Nous avons déjà eu par le passé l'occasion de chroniquer les ouvrages de ce grand historien des Etats-Unis qu'est Howard Zinn, en particulier son autobiographie, L'impossible neutralité . Ce petit ouvrage inédit se compose en fait de deux articles de 1990 (le plus consistant étant « La loi et la justice »), ainsi que d'une conférence faite au Canada en novembre 2008, au lendemain de l'élection d'Obama ; il y critiquait déjà le manque d'audace du nouveau président, loin du New Deal de Roosevelt.
Comme le titre choisi pour le recueil l'indique, Howard Zinn tente de comprendre la mentalité bipolaire de ses compatriotes, entre une soif de justice sensible à travers les luttes anti-esclavagistes ou anti-ségrégationnistes, et un patriotisme transclassiste lié au sentiment d'incarner un modèle exceptionnel (bien qu'il n'insiste pas sur la nature religieuse de cette mentalité).
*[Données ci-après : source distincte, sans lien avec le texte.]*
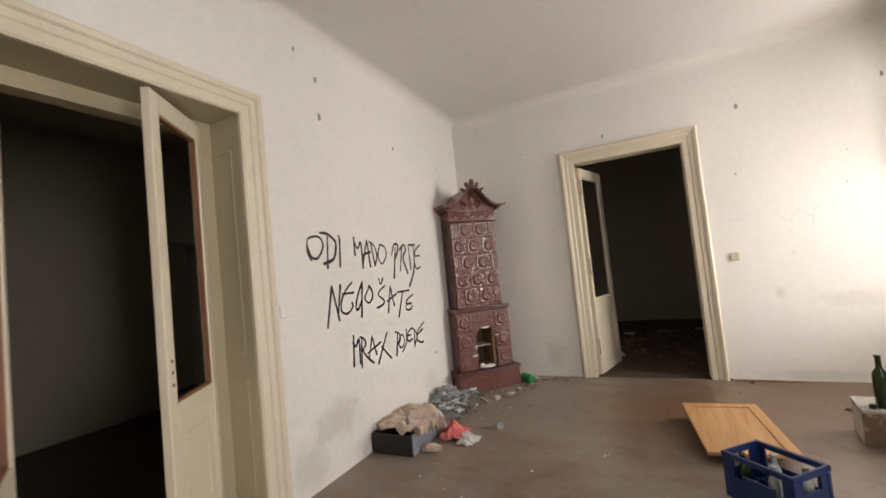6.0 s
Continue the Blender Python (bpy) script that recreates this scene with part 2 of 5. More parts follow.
M["window_paint"] = surface("grey_white_window_paint", (0.64, 0.59, 0.51), (0.55, 0.50, 0.42), (0.28, 0.22, 0.16), 0.4, 2.0, 34, 0.6, 5.0, 0.14)
M["shelf_paint"] = surface("window_panel_paint", (0.47, 0.44, 0.38), (0.54, 0.50, 0.43), (0.30, 0.26, 0.21), 0.3, 1.6, 30, 0.3, 3.0, 0.06)
M["floor2"] = floor_material("dusty_parquet", 0.25)
M["floor1"] = floor_material("dirty_parquet", 0.10)
patches(M["floor1"], [((1.45, 1.42, 0.0), (0.34, 0.30, 0.3), (0.30, 0.28, 0.265), 0.55), ((0.9, 1.75, 0.0), (0.4, 0.25, 0.3), (0.20, 0.18, 0.16), 0.4)])
M["slab"] = surface("floor_joint_dirt", (0.12, 0.090, 0.066), (0.15, 0.118, 0.092), (0.06, 0.042, 0.03), 0.8, 1.2, 20, 0.4)
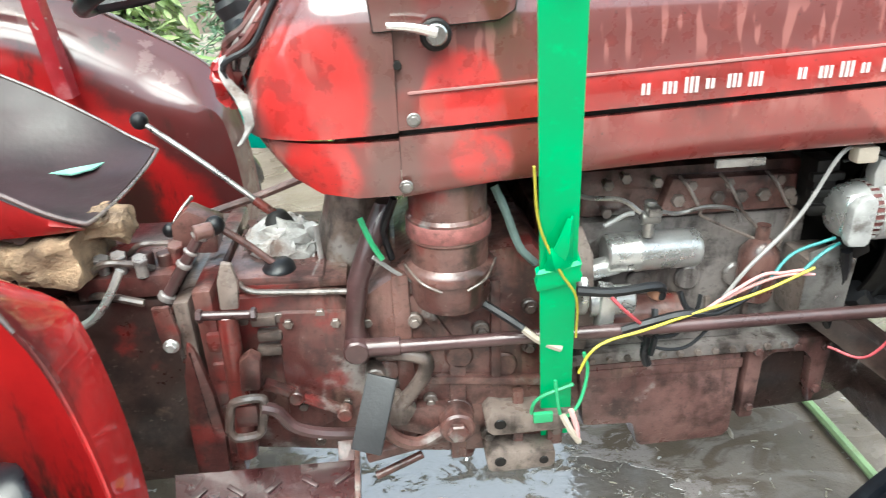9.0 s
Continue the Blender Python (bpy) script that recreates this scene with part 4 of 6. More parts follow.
def engine():
    b = bmesh.new()
    box(b, (1.255, -0.135, 0.60), (1.70, 0.135, 0.865), 0.012)
    slab(b, [(1.26, 0.60), (1.70, 0.60), (1.70, 0.625), (1.26, 0.625)], -0.185, 0.185, 0.004)
    slab(b, [(1.27, 0.625), (1.60, 0.625), (1.58, 0.655), (1.29, 0.655)], -0.165, 0.165, 0.008)
    for x in (1.31, 1.40, 1.49, 1.58):
        cyl(b, (x, -0.133, 0.745), (x, -0.147, 0.745), 0.024, 16)
    eng = part("engine_block", b, BLOCKM, tractor, "oily grey-brown engine block")
    b = bmesh.new()
    box(b, (1.29, -0.125, 0.868), (1.68, 0.125, 0.955), 0.010)
    slab(b, [(1.42, 0.872), (1.66, 0.872), (1.66, 0.935), (1.44, 0.940)], -0.150, -0.12, 0.006)
    part("cylinder_head", b, OILY, eng, "oily cylinder head")
    part("rocker_cover", mk(box, (1.30, -0.095, 0.957), (1.66, 0.095, 1.02), 0.018), DARK, eng, "dark rocker cover")
    for x in (1.45, 1.52, 1.56, 1.60, 1.645):
        part("head_bolt", nut(bmesh.new(), (x, -0.150, 0.903), (0, -1, 0), 0.012, 0.012), OILY_GREY, eng)
    for j in range(13):
        part("sump_bolt", nut(bmesh.new(), (1.275 + j * 0.033, -0.183, 0.612), (0, -1, 0), 0.007, 0.010), OILY_GREY, eng)
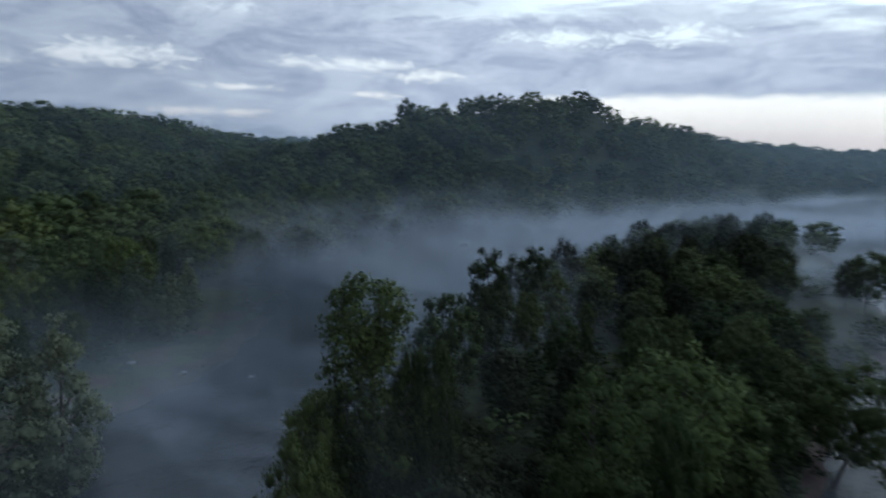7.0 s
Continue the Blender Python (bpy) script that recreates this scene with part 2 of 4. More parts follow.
def water_material():
    m, n = material("river_water")
    pos = n.add("ShaderNodeNewGeometry").outputs["Position"]
    drift = n.noise(n.scaled(pos, 1.0, 0.45, 1.0), 0.05, 4.0)
    small = n.noise(n.scaled(pos, 0.9, 0.6, 1.0), 1.5, 3.0, 0.55, 0.8)
    tiny = n.noise(pos, 5.0, 2.0)
    amount = n.ease(drift, 0.45, 0.62, 0.12, 1.0)
    height = n.math("MULTIPLY", n.math("ADD", small, n.math("MULTIPLY", tiny, 0.2)), amount)
    bump = n.add("ShaderNodeBump", Strength=1.0, Distance=0.25, Height=height)
    colour = n.mix(n.ease(drift, 0.3, 0.7), rgb(0.036, 0.045, 0.052), rgb(0.054, 0.060, 0.064))
    node = n.add("ShaderNodeBsdfPrincipled", Base_Color=colour, Roughness=0.08, IOR=1.33, Normal=bump.outputs[0])
    finish(n, node.outputs[0])
    return m


def mist_material(name, density, grain, tint=(0.82, 0.92, 1.0)):
    m, n = material(name)
    uv = n.add("ShaderNodeUVMap", {"uv_map": "extent"}).outputs[0]
    parts = n.add("ShaderNodeSeparateXYZ", Vector=uv)
    u, v = parts.outputs[0], parts.outputs[1]
    pos = n.add("ShaderNodeNewGeometry").outputs["Position"]
    soft = n.math("MULTIPLY", n.ease(n.math("ABSOLUTE", n.math("SUBTRACT", u, 0.5)), 0.5, 0.1),
                  n.math("MULTIPLY", n.ease(v, 0.0, 0.25), n.ease(v, 1.0, 0.25)))
    cloudy = n.ease(n.noise(n.scaled(pos, 1.0, 1.0, 2.2), grain, 4.0, 0.55), 0.16, 0.80)
    alpha = n.math("MULTIPLY", n.math("MULTIPLY", soft, cloudy), density)
    body = n.add("ShaderNodeMixShader", i0=0.72, i1=n.add("ShaderNodeBsdfDiffuse", Color=rgb(*tint)).outputs[0],
                 i2=n.add("ShaderNodeBsdfTranslucent", Color=rgb(*tint)).outputs[0])
    finish(n, n.add("ShaderNodeMixShader", i0=alpha, i1=n.add("ShaderNodeBsdfTransparent").outputs[0], i2=body.outputs[0]).outputs[0])
    return m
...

Il rappelle donc utilement l'existence, dès les origines du pays, de la domination de la bourgeoisie et des luttes de classes, ainsi que des velléités impérialistes, la politique extérieure de son pays étant tout particulièrement antidémocratique.
Au passage, il met en cause le système éducatif, silencieux sur ces aspects de l'histoire nationale et sur l'importance des mouvements sociaux, un débat qui rejoint celui mené en France. Howard Zinn endosse ce faisant le rôle d'une véritable conscience morale, s'opposant à toute guerre, même qualifiée de juste, plaçant la justice devant la loi et défendant conséquemment la désobéissance civile (allant jusqu'à la clandestinité pour éviter une peine injuste). Bien sûr, l'historien ne va pas au fond des choses, mais ce petit essai est une invitation à (re)découvrir son Histoire populaire des Etats-Unis de 1492 à nos jours.